あの『網走番外地』東映ポルノの石井輝男がつげ義春を映画化する?!
きっと上野昂志も驚いたはずだ。戸惑いをそのままに綴っている。
カット割りが、原作のコマ割りをなぞるようにしてやられている‥そうなると、マンガのコマ割りと映画のカットの違いが気になってくるのだ。つまり、マンガのコマ割りが、読者の読みの時間性によってある程度自在になる余白の時間ともいうべきものを持っているのに対して、映画のカットはそうではない。そのことが、ことさら意識されてくるのである。(「ガロ」1992年1月号)
かくいう管理人も同じ口だった。耳にしてビックリした。好物が二つも目の前に‥けど、なんだかなぁ、ケチャップ味のスパゲッティナポリタンと湯豆腐を一緒に食べるようで何だかチグハグ、そぐわない。役者も佐野史郎や浅野忠信だしなぁ、と敬遠して今に至る。もっとも のちの竹中直人もそれ以前のTVの佐々木昭一郎も見ていないわけではないのだが‥‥どこか面映ゆい。
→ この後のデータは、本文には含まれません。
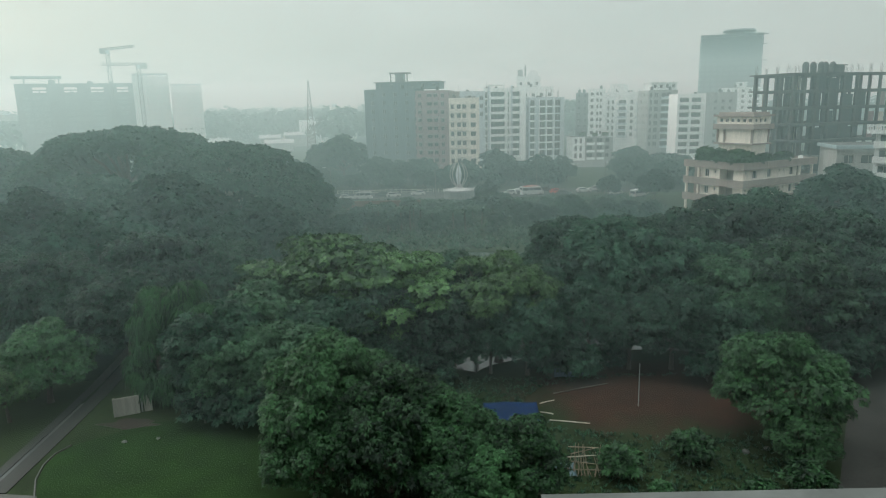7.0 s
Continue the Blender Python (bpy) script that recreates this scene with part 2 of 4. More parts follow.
def ground_sheet():
    xs = [-4500, -2500, -1200, -600, -300, -160] + [-110 + 3 * i for i in range(64)] + [110, 160, 300, 600, 1200, 2500, 4500]
    ys = [-4500, -1500, -400, -100, -20, 10] + [30 + 3 * i for i in range(44)] + [170, 200, 300, 500, 900, 1800, 4500]
    verts, faces = [], []
    for y in ys:
        for x in xs:
            e = pond_depth(x, y) if -120 < x < 90 and 40 < y < 165 else -9
            z = 0.0 if e < 0 else -min(1.6, 0.35 * e)
            verts.append((x, y, z))
    n = len(xs)
    for j in range(len(ys) - 1):
        for i in range(n - 1):
            faces.append((j * n + i, j * n + i + 1, (j + 1) * n + i + 1, (j + 1) * n + i))
    return mesh_of("ground", verts, faces, [GRASS])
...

「つげ漫画の強度」というか「ゆるぎない完成度と膨大な余白」それをどう映画化するか、距離・間合いをどう取るのかは最高難度案件のひとつなのだろう。
というわけで、今日は黒枠(太)付きの画像。
もっとも上野はこうも書いている。
マンガをそのままなぞるのは、映画にとってはかなり危険な賭けのはずだが、それを、むろんつげ義春に対するオマージュであるにせよ、平然とやってしまうというところが、石井輝男の大胆さである。